The latest comes from the Wisconsin Voters Alliance alleging “material violations of Wisconsin law” by state elections officials and asking the court to prevent certification of the election by the Wisconsin Elections Commission so the “state legislature can lawfully appoint the electors.”
As part of the concurring opinion, Justice Brian Hagedorn wrote they were being asked to perform an “unprecedented” task, opining, “We are invited to invalidate the entire presidential election in Wisconsin by declaring it ‘null’ — yes, the whole thing. And there’s more. We should, we are told, enjoin the Wisconsin Elections Commission from certifying the election so that Wisconsin’s presidential electors can be chosen by the legislature instead, and then compel the Governor to certify those electors.”
He continued, “Once the door is opened to judicial invalidation of presidential election results, it will be awfully hard to close that door again. This is a dangerous path we are being asked to tread. The loss of public trust in our constitutional order resulting from the exercise of this kind of judicial power would be incalculable.”

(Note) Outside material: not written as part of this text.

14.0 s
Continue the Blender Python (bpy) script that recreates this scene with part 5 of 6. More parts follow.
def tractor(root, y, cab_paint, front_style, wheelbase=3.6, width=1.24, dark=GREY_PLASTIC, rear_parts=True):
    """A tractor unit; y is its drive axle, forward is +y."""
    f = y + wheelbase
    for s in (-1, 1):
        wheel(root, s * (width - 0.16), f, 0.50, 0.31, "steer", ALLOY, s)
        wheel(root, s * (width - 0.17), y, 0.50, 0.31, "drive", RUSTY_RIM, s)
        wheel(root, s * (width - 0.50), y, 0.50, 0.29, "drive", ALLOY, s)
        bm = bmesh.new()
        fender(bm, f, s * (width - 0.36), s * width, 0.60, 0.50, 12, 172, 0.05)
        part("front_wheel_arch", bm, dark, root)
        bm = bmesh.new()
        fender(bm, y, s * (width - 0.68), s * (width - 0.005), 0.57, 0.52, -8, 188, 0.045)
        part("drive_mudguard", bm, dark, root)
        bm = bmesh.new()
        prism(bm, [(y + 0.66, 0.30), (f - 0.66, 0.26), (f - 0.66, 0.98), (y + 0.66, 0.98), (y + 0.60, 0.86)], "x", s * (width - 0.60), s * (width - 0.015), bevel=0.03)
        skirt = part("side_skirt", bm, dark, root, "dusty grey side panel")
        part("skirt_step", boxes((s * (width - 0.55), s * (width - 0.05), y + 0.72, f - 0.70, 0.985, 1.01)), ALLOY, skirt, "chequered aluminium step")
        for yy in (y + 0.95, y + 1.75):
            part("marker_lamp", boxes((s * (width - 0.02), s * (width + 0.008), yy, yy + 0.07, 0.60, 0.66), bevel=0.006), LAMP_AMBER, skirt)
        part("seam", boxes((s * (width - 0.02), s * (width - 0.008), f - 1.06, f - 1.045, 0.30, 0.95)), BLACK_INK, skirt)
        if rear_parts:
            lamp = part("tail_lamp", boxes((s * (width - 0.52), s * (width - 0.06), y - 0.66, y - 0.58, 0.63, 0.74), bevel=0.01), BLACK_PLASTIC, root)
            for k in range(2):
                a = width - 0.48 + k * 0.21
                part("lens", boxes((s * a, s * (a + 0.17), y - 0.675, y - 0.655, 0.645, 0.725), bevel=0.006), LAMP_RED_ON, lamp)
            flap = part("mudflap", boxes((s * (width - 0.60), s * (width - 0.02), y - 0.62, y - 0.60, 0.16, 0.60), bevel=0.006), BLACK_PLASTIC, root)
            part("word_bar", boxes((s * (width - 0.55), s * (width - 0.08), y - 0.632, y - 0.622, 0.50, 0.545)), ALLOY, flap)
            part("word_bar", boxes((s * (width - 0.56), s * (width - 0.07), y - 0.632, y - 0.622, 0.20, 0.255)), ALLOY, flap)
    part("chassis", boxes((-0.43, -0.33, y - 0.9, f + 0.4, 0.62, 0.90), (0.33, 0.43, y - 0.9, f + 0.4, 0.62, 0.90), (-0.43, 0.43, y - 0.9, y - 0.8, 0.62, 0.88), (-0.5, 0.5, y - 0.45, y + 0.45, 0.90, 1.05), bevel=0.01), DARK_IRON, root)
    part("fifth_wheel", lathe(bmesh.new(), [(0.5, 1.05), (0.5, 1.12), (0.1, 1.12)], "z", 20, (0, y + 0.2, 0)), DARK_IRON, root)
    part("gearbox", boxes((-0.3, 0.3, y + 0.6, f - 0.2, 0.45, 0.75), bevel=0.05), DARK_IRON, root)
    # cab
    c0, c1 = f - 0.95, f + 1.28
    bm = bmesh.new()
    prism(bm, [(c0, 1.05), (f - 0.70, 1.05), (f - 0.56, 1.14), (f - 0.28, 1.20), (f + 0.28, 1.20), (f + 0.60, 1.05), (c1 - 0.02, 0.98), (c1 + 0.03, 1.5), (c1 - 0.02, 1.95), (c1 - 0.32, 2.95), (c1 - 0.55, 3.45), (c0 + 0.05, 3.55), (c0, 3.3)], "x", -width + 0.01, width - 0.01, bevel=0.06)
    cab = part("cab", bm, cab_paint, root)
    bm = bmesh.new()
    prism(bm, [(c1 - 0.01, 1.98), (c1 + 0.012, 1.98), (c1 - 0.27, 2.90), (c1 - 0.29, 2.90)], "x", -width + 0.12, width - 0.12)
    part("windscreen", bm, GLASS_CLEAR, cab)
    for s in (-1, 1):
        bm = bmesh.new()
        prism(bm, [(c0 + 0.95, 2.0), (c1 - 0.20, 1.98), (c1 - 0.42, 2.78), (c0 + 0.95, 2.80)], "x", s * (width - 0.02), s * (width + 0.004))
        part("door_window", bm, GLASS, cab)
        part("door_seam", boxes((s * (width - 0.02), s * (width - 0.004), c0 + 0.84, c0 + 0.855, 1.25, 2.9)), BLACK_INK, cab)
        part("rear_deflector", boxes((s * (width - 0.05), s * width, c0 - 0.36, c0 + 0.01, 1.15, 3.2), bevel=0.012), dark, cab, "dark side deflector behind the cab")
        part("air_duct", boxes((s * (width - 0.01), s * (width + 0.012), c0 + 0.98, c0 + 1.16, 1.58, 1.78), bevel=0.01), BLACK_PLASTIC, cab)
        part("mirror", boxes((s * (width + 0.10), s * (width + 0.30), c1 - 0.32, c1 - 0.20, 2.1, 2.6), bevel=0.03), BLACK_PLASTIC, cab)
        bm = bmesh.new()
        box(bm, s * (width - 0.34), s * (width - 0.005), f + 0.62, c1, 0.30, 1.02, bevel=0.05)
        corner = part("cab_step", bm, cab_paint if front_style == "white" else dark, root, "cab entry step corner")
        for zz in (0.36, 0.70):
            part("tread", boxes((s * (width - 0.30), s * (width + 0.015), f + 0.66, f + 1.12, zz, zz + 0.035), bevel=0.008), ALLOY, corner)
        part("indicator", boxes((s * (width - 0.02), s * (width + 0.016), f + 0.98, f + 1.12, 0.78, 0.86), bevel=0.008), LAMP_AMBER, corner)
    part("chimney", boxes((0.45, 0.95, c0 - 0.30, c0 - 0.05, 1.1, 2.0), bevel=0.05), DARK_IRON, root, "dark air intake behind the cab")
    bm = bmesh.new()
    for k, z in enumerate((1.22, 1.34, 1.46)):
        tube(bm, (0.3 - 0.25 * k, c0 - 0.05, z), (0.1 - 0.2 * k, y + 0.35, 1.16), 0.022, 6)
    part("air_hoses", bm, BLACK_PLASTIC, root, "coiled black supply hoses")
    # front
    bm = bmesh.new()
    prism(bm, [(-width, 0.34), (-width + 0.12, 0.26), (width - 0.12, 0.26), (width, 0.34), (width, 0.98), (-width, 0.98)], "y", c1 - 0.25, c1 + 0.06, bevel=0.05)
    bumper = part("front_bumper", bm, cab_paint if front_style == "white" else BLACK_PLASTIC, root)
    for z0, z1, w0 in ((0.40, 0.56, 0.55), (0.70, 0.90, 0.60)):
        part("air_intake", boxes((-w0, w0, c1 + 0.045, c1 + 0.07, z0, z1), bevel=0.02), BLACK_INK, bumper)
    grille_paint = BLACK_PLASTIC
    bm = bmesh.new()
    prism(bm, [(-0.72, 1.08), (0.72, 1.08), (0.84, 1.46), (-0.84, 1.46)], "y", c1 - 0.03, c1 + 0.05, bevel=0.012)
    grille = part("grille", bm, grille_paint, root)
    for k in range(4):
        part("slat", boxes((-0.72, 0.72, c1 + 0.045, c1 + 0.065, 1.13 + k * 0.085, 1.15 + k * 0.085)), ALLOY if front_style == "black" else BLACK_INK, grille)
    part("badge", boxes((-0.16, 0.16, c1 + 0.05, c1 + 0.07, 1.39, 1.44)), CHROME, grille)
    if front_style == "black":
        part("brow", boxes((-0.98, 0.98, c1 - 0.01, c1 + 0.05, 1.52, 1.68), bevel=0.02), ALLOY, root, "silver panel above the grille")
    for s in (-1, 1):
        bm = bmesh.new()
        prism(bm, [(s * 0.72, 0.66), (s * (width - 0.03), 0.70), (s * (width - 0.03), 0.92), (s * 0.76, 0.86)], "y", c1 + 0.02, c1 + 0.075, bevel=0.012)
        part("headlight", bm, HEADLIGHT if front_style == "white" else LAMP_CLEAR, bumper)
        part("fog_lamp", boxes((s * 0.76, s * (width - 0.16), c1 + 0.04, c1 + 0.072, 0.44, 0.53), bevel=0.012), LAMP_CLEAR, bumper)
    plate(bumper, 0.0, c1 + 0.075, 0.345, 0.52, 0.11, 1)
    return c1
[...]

Chief Justice Patience Roggensack dissented, writing, “This is the third time that a majority of this court has turned its back on pleas from the public to address a matter of statewide concern that requires a declaration of what the statutes require for absentee voting.”
On Thursday, the court had declined to hear a lawsuit filed by Trump seeking to remove more than 221,000 votes from Wisconsin’s certified presidential election vote total.
Wisconsin Gov. Tony Evers, a Democrat, certified the results of the presidential election on November 30, granting Biden the state’s 10 electoral votes.